We’re halfway through the year, and the average 30-year fixed mortgage rate (as reported by Bankrate) has seen a range of more than 70 basis points. The 10-year U.S. Treasury yield has moved within an 80 basis point range. The last time the average 30-year mortgage rate dipped below 6% was in August 2022.

The rate volatility has put a pause on housing demand, and that’s reflected in the moderation of home prices since the start of the year. Existing homes priced between $250K and $750K are seeing around 1% year-over-year price appreciation, while homes under $250K are experiencing negative price growth. At the higher end of the market, prices are still appreciating at over 5% annually.

On the supply side, we hit 4.4 months of inventory in April, the highest for that month since 2016. This marks a significant improvement from the historic lows we saw between 2021 and 2024.

While existing home sales data lags, pending home sales provide a more forward-looking view. In April, pending sales were down more than 3% year-over-year and month-over-month on an unadjusted basis. This points to a market where home prices are likely to remain steady and where average annual price growth in 2025 is expected to stay below 5%. Even if home prices were to flatline nationally, it wouldn’t solve the affordability issue, considering prices rose 50% in just two years during the pandemic-era housing boom.

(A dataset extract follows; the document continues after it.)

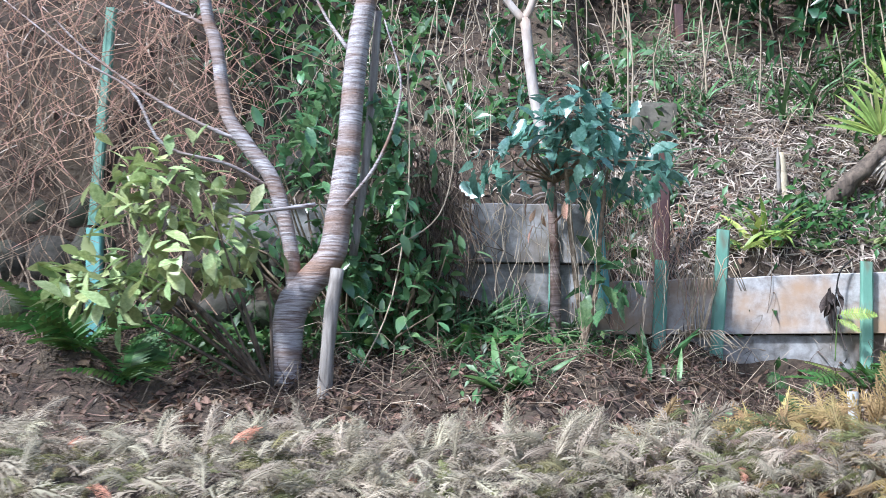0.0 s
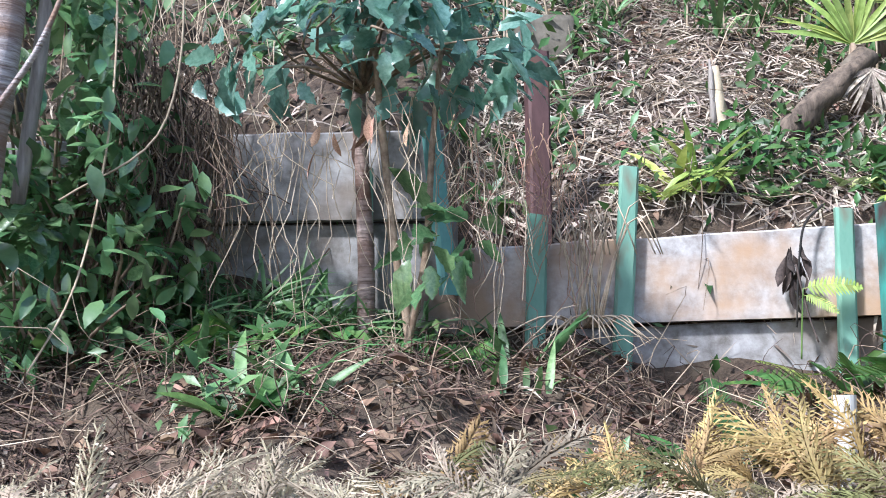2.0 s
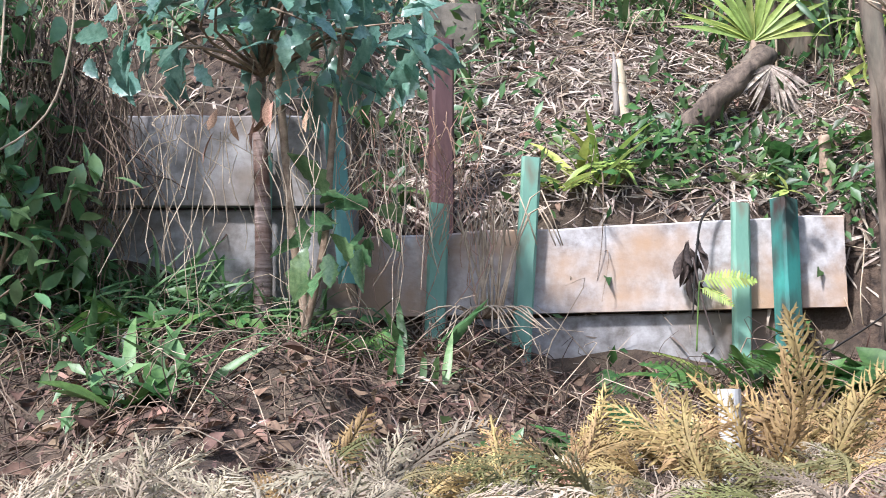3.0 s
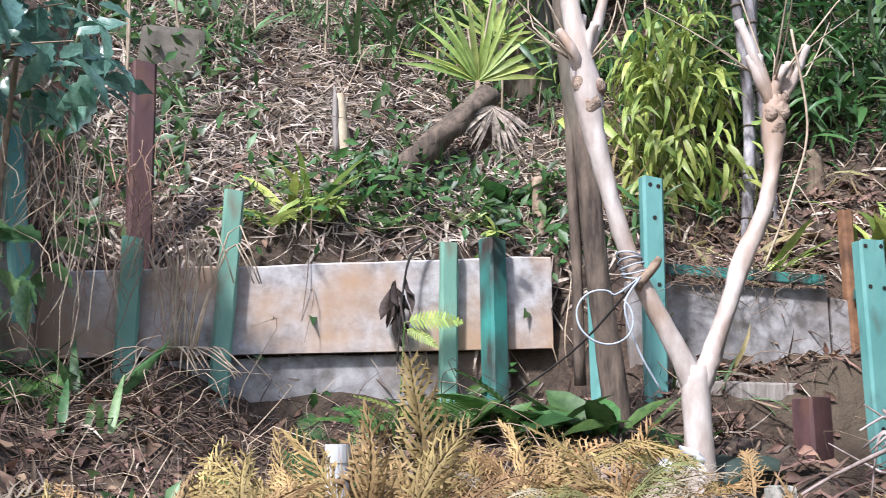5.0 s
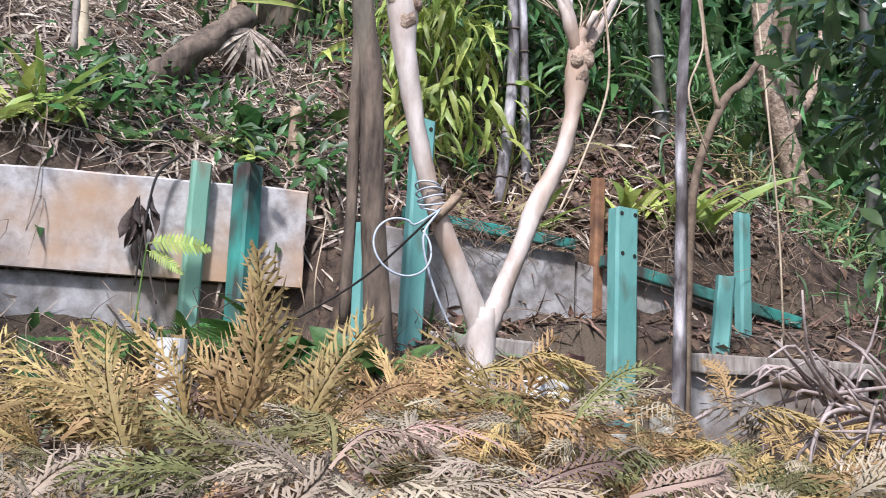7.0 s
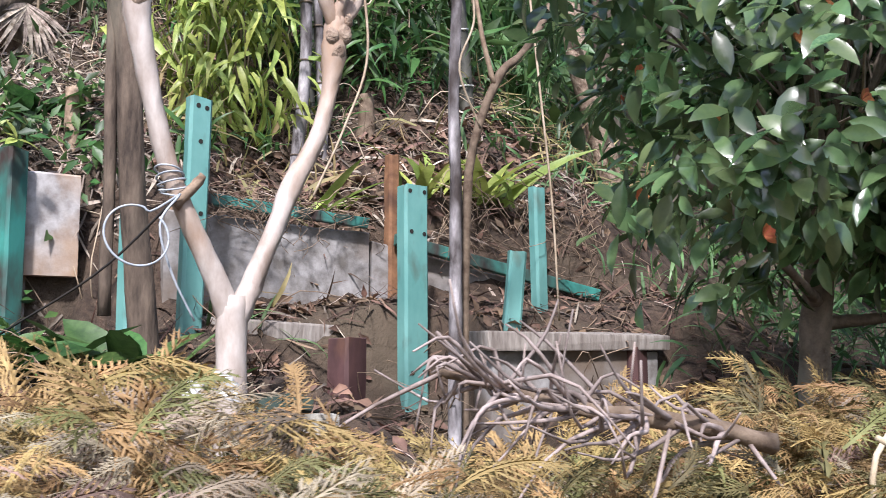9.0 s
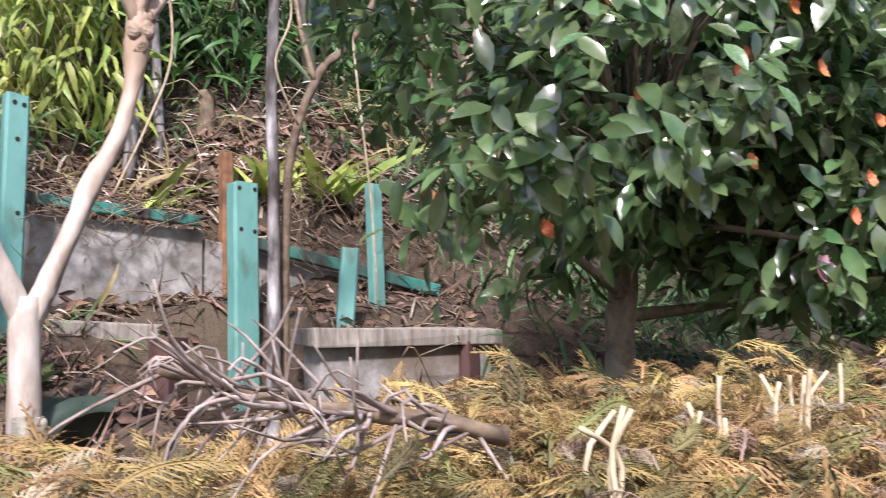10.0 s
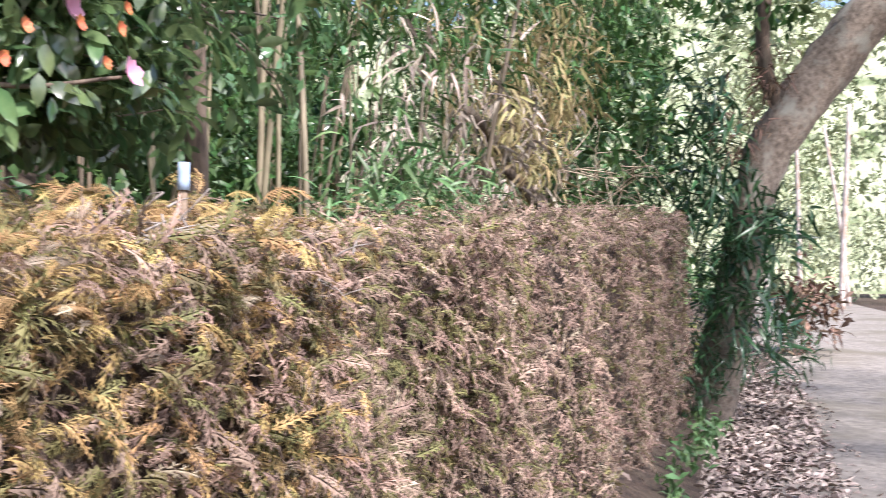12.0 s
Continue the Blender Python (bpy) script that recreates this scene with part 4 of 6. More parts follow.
FINE = [cypress_frond(15, 0.5, 1.0, 2, 1), cypress_frond(16, 0.75, 1.2, 2, 2), cypress_frond(15, 0.4, 0.9, 2, 3), cypress_frond(15, 0.6, 1.3, 2, 4), cypress_frond(15, 0.9, 1.1, 2, 8)]
COARSE = [cypress_frond(6, 0.45, 0.7, 1, 5), cypress_frond(7, 0.7, 0.9, 1, 6), cypress_frond(6, 0.3, 0.7, 1, 7), cypress_frond(6, 0.9, 1.0, 1, 9)]
FARSPRAY = [cypress_frond(4, 0.5, 0.8, 1, 11), cypress_frond(5, 0.8, 0.9, 1, 12)]


def top_fronds(n, x0, x1, size, lift=0.0):
    x = rng.uniform(x0, x1, n)
    v = rng.random(n)
    round_off = 0.10 * (np.abs(v - 0.5) * 2) ** 3
    loc = np.stack([x, hedge_front(x) + HEDGE_D * v, hedge_top(x) - (1 - v) * np.interp(x, [0, 2.6], [0.06, 0.02]) - round_off - 0.06 + lift + 0.03 * np.sin(6 * x) + rng.normal(size=n) * 0.035], -1)
    az = rng.uniform(0, 2 * np.pi, n)
    d = np.stack([np.cos(az), np.sin(az) * 0.7 - 0.25, rng.uniform(0.05, 0.75, n)], -1)
    near = 1.05 - 0.3 * (1 - ramp01(v, 0.1, 0.6)) * ramp01(x, -0.9, -0.2) * (1 - ramp01(x, 2.6, 3.6))
    return frames(d, A([-0.1, -0.6, 0.8]) + rng.normal(size=(n, 3)) * 0.25, rng.uniform(*size, n) * near), loc


def face_fronds(n, x0, x1, size, low):
    x = x0 + (x1 - x0) * rng.random(n)
    g = ground_z(x, np.full(n, 2.5))
    z = g + low + (hedge_top(x) - g - low) * rng.random(n)
    loc = np.stack([x, hedge_front(x) + 0.07 + 0.05 * np.sin(4 * x + 3 * z) + rng.normal(size=n) * 0.035, z - 0.03], -1)
    d = np.stack([rng.normal(size=n) * 0.8 + 0.1, -np.ones(n) * rng.uniform(0.2, 0.7, n), rng.uniform(-0.7, 0.6, n)], -1)
    return frames(d, A([-0.2, -0.8, 0.5]) + rng.normal(size=(n, 3)) * 0.3, rng.uniform(*size, n)), loc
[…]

The most promising development in 2025 is inventory. It’s rising and returning to healthier levels, with indicators like price cuts (now above 30%) suggesting that the trend could hold. This improvement is largely rate-dependent, and with mortgage rates unlikely to shift significantly from current levels, it’s fair to say that inventory conditions will continue to stabilize.

The two key factors in housing affordability are rates and home prices. Increased inventory will help ease pressure on prices, but mortgage rates continue to limit how low the average monthly payment can go. Inventory alone won’t solve the affordability challenge, especially given the retreat from builders. Still, the improvements we’re seeing are helping to prevent the situation from deteriorating further, and that brings a level of stability to a market that’s become used to extreme volatility over the past five years.